Tuesday, August 7, 2018

Chapter 169: Karate Lineage: What is it Truly?

First, in my mind lineal has to do with where a person is descended in a lineal, direct line of descent or ancestry, such as family, parentage and a genealogical way. So, when I hear folks use the word lineage to denote something outside those guidelines I wonder if that term is actually correct or even best. 

Lineage:a social group tracing its descent from a single ancestor. Lineal (in a direct line of descent or ancestry.) descent from an ancestor; ancestry or pedigree. (family, parentage, descent, line, genealogy, origin)

It is further stated, “The word lineage is used to describe everyone who descends from a particular ancestor,” that further leads me to think it is about connections with a commonality of parentage and family. I wonder if it is proper to use the term to describe connections to others outside the family because it seems family, culture and beliefs that are derived from that close connection is important. If we use the term about others outside the family are we trying to pull others into a family where Is is pretty much disconnected?
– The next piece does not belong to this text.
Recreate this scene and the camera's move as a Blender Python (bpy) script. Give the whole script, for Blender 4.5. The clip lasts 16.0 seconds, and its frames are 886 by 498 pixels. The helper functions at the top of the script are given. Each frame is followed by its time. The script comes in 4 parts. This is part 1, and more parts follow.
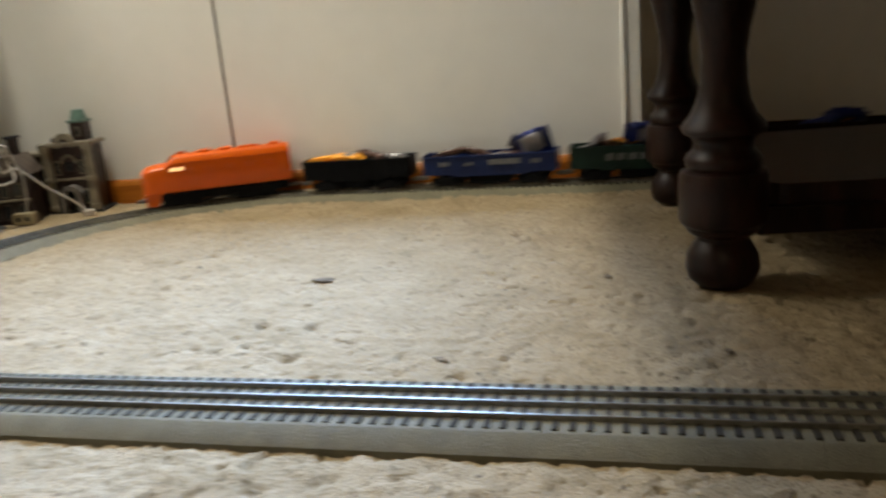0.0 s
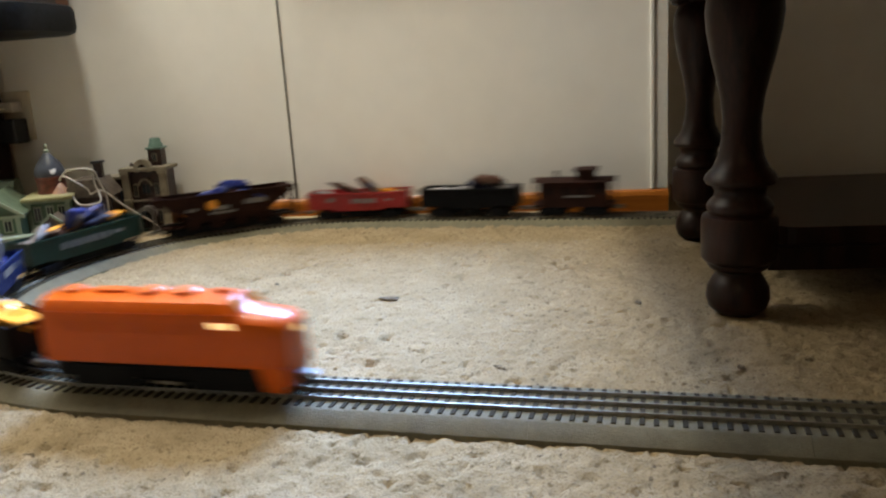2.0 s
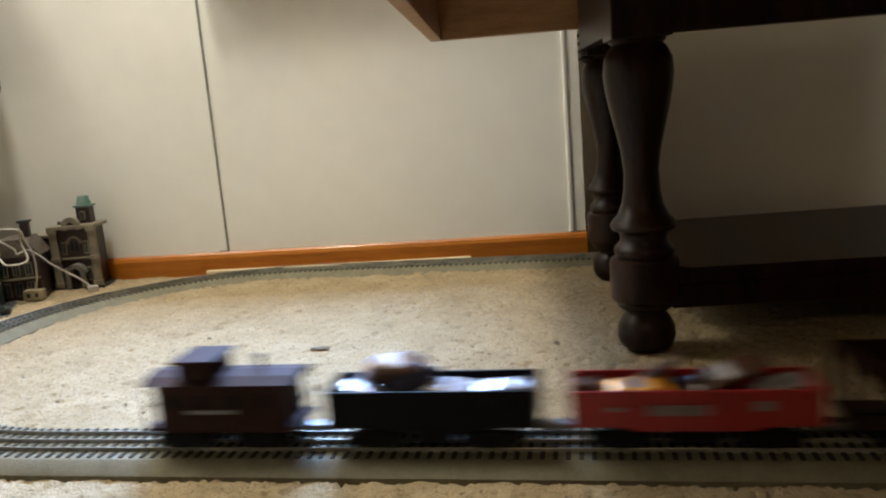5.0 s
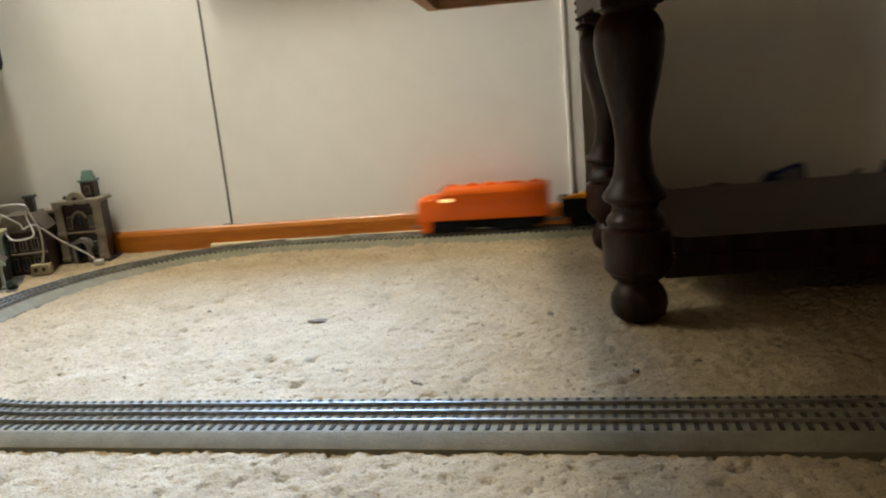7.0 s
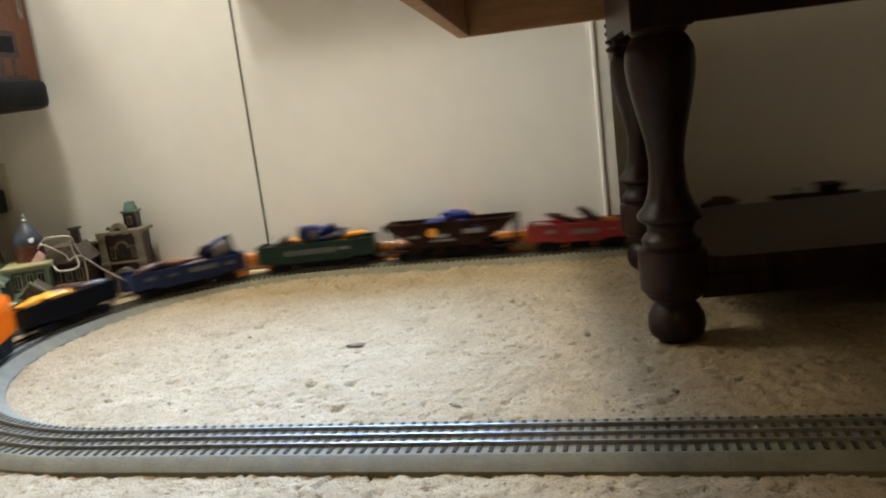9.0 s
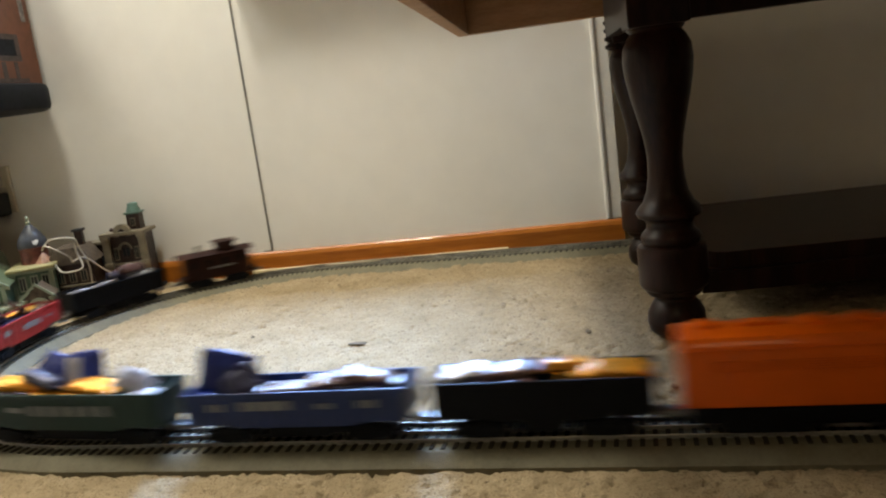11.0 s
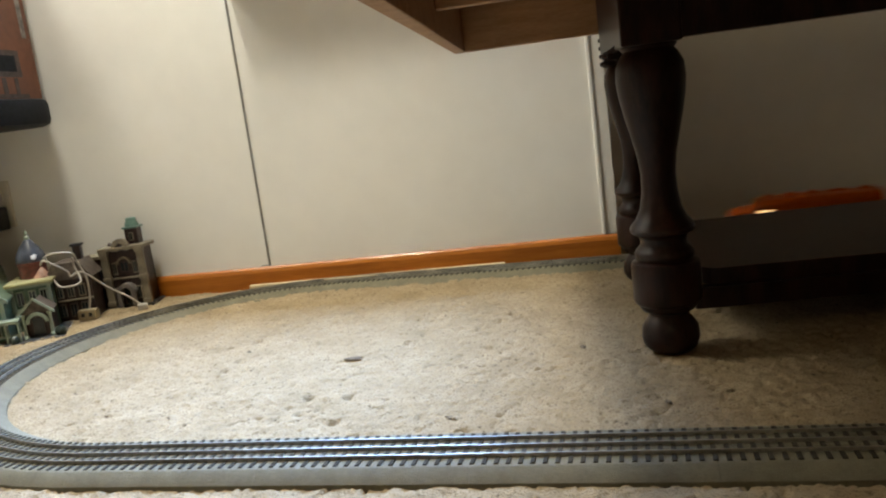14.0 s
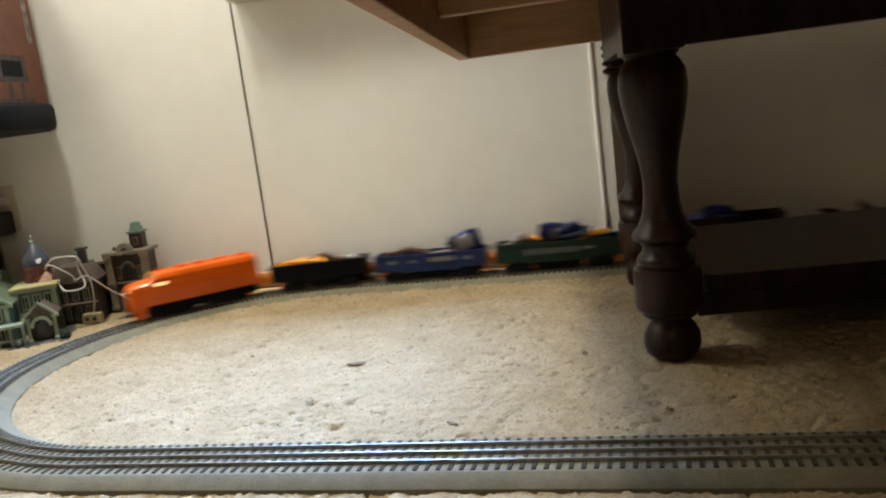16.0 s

Isn’t genealogy, lineage, about tracing a line of descent continuously from an ancestor, ancestor being “a PERSON, typically one more remote than a grandparent, from whom one is descended.” Isn’t it about how a person is evolved from a line of others from parents, to grandparents, to great grandparents, etc.? 

So, the question then, for me, became, “How do we label those who came before, outside of familia connections, as important people who influenced the discipline, like karate, that is passed down through many generations of many different people to the practiced discipline of, karate, we have today? 

I think of terms like, “house, line, tribe, progeny and succession,” but wonder then how to properly phrase that to demonstrate how because even these terms when associated with lineage, ancestry and genealogy all refer to human familia. 

I don’t think of anyone in the karate community as being any type of family of ancestry with genealogical connection because that is about blood-relatives. 

In karate, and other martial disciplines, the term lineage is bandied about as if they, those who came before, were familia-connected. It is nice people want to give that honor to others outside the genealogical chain but is that accurate? There is no family genealogy in that type of lineage or “family” tree. 

The ONLY thing that connects us today, as individuals, to those who came before, except in rare cases that involve actual families like brothers and sisters; siblings to parents (I think of Mady Sensei who has sons, etc. in his dojo), and so on. 

Of course, all rules could be shuffled aside in any terms use, “symbolically.” Using lineage and ancestry in purely terms of what is being represented or implied, as or by means of a symbol or symbolism, would make the use acceptable. Then again, symbolism is the use of symbols to represent ideas or qualities so that would put that out of the running, so to speak. You could, tho, invest into things, like karate as a discipline, with symbolic meaning or character, that may do it. 

In the end, I accept the fact that people like to make connections between the now and the past on many things. I accept the fact that when used, karate lineage, that it has a symbolic meaning and character behind its use to denote a listing of people who came before the individual that effected and contributed to the current manifestation of karate in what ever form it is practiced. So, in the end, what they “Hey!”